NAME

linkchecker - check links on HTML pages for validity


SYNOPSIS

linkchecker [--follow | --check | --ignore filter-regex ] [ --credentials file ] [ --cookies ] [ --html-summary file ] [ --no-redirect ] starturl


DESCRIPTION

The linkchecker recursively retrieves documents starting at starturl and generates a (lengthy) report about the links it finds.

Any number of filters can be specified with the options --follow, --check, and --ignore. The filters are regular expressions, and each URL is matched against each of them in order. The first match determines what should be done with the URL:

follow

The resource is retrieved. If it is of type text/html, it is parsed and all URLs found are added to the list or URLs to try.

check

The resource is retrieved.

ignore

The resource is not retrieved.

If no filter matches, the URL is checked. If no filter is specified on the command line, a default filter /^\Q$starturl\E.*/ is used.

Examples:

linkchecker http://www.example.org/

will parse all HTML pages on www.example.org and check all links it finds, even those pointing to other domains. It will not follow any links found on other sites.

linkchecker -c ^http://www.example.org/archive/.*/msg.*html -f ^http://www.example.org/ -c ^http:// -i '.*' http://www.example.org/sitemap.html

will start at http://www.example.org/sitemap.html. It will follow links on all pages of www.example.org/, except those on /archive/.*/msg.*html (presumably because broken links are to be expected in an archive of old messages). Of the remaining URLs, it will check all http URLs and ignore the rest.

The option --credentials can be used to specify a credential file. Each line in the file contains 4 values separated by white space: a net location (hostname and port separated by a colon - note that the protocol is not specified and the port has to be specified even if it is the default!), a realm, a username and a password.

If the option --cookies is given, cookies sent by the webserver will be honored. This is especially useful if the webserver falls back to session-ids in URLs if the client doesn't support cookies, because otherwise you may end up with a lot of duplicate URLs.

The output is very verbose and intended to be postprocessed by other tools before being presented to the user. For example,

grep '^http:' linkchecker.out | grep -v ' 200 '

produces a list of all broken http links with a list of pages where they occur.

Alternatively, the option --html-summary may be used to print the summary in HTML format to a separate file. The detailed information about each page is still printed to stdout.

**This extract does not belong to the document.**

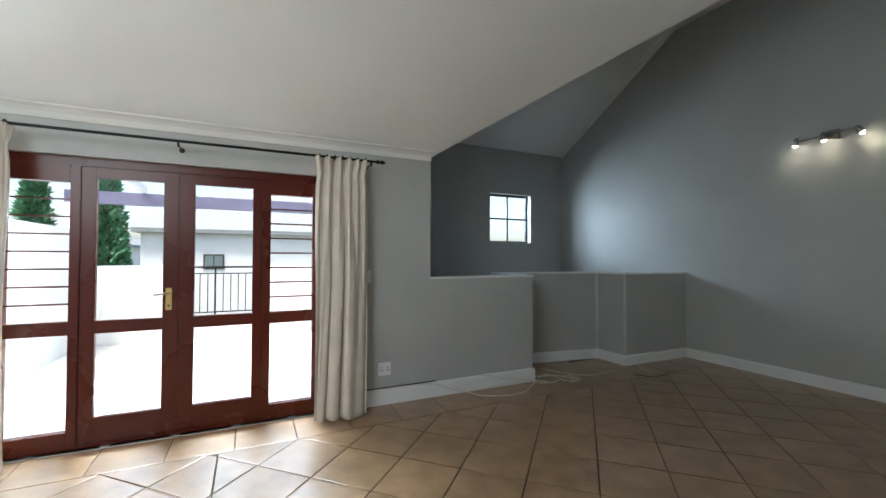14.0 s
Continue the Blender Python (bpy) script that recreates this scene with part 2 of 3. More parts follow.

The option --no-redirect turns off automatic processing of redirects. When a page returns a 301 or 302 status code, it this status code is logged and the target of the redirect is added as a new url to be checked (with the orginal url as a fake referrer).


AUTHOR

Peter J. Holzer <hjp@hjp.at>


BUGS

The realm in the credential file cannot contain white space.

The --no-redirect option should probably be default.